*Materials provided*:
○ ○ ○ ○ ○
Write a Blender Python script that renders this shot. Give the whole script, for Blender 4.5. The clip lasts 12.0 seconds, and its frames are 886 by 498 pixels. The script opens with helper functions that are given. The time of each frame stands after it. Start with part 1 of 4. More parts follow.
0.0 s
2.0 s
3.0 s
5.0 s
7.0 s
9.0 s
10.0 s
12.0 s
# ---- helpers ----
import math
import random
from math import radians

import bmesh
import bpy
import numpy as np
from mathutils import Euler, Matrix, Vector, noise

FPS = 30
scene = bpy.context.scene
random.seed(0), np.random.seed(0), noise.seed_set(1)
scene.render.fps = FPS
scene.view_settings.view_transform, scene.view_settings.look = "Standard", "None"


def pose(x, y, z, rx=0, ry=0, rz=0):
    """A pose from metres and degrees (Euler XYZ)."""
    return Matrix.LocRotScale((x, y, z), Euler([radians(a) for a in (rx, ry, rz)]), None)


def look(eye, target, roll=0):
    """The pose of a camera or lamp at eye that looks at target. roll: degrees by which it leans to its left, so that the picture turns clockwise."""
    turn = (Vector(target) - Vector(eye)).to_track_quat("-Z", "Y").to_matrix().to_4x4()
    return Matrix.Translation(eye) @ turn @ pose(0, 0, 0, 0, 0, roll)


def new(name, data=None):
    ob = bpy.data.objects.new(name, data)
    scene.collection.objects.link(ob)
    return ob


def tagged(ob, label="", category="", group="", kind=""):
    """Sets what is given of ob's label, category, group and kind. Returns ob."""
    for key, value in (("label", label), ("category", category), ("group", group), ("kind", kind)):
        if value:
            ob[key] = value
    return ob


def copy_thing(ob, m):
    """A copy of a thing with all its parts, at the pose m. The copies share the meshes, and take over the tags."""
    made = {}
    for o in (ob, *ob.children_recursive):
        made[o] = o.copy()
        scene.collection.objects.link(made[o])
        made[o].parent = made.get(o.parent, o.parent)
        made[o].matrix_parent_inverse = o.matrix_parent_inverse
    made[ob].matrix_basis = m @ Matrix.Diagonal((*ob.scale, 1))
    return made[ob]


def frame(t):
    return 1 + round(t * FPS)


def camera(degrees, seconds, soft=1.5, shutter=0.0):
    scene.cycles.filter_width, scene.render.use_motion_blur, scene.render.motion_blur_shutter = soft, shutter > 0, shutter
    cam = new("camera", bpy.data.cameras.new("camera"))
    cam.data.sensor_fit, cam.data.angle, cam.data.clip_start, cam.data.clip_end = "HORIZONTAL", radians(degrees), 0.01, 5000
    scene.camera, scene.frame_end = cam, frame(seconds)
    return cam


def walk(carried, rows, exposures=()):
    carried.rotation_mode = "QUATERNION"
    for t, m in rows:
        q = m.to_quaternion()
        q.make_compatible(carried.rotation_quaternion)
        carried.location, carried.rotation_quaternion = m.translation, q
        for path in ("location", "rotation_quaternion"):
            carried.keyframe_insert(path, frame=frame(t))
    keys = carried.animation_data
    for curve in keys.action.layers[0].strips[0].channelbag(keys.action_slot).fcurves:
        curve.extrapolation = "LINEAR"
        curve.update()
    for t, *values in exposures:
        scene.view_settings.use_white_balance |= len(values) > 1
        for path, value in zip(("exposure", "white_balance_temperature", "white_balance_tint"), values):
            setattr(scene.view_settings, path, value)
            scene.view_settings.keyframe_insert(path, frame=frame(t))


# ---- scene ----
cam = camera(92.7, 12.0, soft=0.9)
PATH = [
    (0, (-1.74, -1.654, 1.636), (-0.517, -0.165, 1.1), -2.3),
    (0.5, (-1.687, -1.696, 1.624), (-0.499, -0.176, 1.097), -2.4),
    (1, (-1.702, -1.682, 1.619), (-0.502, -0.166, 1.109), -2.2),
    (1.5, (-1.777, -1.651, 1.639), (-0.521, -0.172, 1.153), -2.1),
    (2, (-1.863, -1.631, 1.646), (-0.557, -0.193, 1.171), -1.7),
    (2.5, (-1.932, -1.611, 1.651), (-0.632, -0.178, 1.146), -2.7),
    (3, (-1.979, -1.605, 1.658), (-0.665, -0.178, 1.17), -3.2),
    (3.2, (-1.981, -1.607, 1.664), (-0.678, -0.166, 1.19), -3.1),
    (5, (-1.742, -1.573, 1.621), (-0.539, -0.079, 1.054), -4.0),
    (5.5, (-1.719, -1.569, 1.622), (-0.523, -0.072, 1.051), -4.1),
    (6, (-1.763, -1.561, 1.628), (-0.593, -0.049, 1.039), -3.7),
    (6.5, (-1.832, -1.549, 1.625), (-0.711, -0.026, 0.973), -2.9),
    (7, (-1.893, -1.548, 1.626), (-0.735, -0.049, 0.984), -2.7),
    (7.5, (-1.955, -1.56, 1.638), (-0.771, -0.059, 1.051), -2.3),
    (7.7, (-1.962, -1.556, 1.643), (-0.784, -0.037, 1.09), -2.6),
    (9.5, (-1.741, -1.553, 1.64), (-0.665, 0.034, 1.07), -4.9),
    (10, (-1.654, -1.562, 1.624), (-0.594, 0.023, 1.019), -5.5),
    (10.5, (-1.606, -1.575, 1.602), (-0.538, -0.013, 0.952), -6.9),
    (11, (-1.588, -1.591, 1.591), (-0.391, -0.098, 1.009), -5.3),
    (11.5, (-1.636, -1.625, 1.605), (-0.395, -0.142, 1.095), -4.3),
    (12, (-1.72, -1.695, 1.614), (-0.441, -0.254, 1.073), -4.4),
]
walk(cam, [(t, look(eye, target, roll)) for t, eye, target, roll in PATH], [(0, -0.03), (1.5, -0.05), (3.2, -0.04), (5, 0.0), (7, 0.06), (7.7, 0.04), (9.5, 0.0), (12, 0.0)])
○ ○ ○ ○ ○
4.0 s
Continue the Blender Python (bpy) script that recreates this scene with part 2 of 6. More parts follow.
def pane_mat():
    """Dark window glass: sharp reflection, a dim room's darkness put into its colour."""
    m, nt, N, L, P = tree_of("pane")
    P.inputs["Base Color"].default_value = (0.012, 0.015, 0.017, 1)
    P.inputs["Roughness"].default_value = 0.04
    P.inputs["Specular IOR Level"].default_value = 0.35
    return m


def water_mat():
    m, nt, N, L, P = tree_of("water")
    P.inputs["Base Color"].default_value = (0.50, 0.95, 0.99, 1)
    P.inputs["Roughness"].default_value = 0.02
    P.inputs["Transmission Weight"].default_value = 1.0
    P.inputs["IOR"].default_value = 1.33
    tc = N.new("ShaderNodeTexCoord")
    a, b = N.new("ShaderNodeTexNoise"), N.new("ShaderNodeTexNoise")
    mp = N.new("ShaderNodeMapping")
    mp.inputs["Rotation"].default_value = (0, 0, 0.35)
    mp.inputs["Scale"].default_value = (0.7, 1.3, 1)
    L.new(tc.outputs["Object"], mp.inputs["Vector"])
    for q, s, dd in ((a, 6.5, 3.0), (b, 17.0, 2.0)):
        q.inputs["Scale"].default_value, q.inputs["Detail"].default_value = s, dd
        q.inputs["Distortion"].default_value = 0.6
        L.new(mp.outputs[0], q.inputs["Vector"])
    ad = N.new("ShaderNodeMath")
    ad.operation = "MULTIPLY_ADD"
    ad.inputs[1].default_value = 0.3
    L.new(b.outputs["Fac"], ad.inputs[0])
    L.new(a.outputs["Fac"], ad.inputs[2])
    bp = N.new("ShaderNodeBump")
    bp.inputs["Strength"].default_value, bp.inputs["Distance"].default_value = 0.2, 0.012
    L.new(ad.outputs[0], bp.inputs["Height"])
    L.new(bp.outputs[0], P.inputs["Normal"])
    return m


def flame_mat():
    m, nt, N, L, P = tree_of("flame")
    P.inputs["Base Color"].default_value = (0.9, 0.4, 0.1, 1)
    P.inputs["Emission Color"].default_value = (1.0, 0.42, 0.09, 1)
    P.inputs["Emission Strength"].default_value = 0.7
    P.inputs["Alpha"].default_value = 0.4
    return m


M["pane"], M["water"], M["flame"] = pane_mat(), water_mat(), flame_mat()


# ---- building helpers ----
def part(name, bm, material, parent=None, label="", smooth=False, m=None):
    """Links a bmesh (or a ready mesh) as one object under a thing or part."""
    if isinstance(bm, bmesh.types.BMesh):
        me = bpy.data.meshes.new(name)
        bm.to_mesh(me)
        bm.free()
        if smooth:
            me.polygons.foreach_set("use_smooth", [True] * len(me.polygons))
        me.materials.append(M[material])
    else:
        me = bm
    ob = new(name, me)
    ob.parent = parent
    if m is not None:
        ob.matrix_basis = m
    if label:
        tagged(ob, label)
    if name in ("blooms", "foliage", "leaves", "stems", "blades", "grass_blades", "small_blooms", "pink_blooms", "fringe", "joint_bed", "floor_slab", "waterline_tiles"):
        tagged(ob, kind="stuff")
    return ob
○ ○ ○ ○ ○
*Your objective*: From the data, collect all lines where the string "over" appears.

*Exercise output*:
    """A copy of a thing with all its parts, at the pose m. The copies share the meshes, and take over the tags."""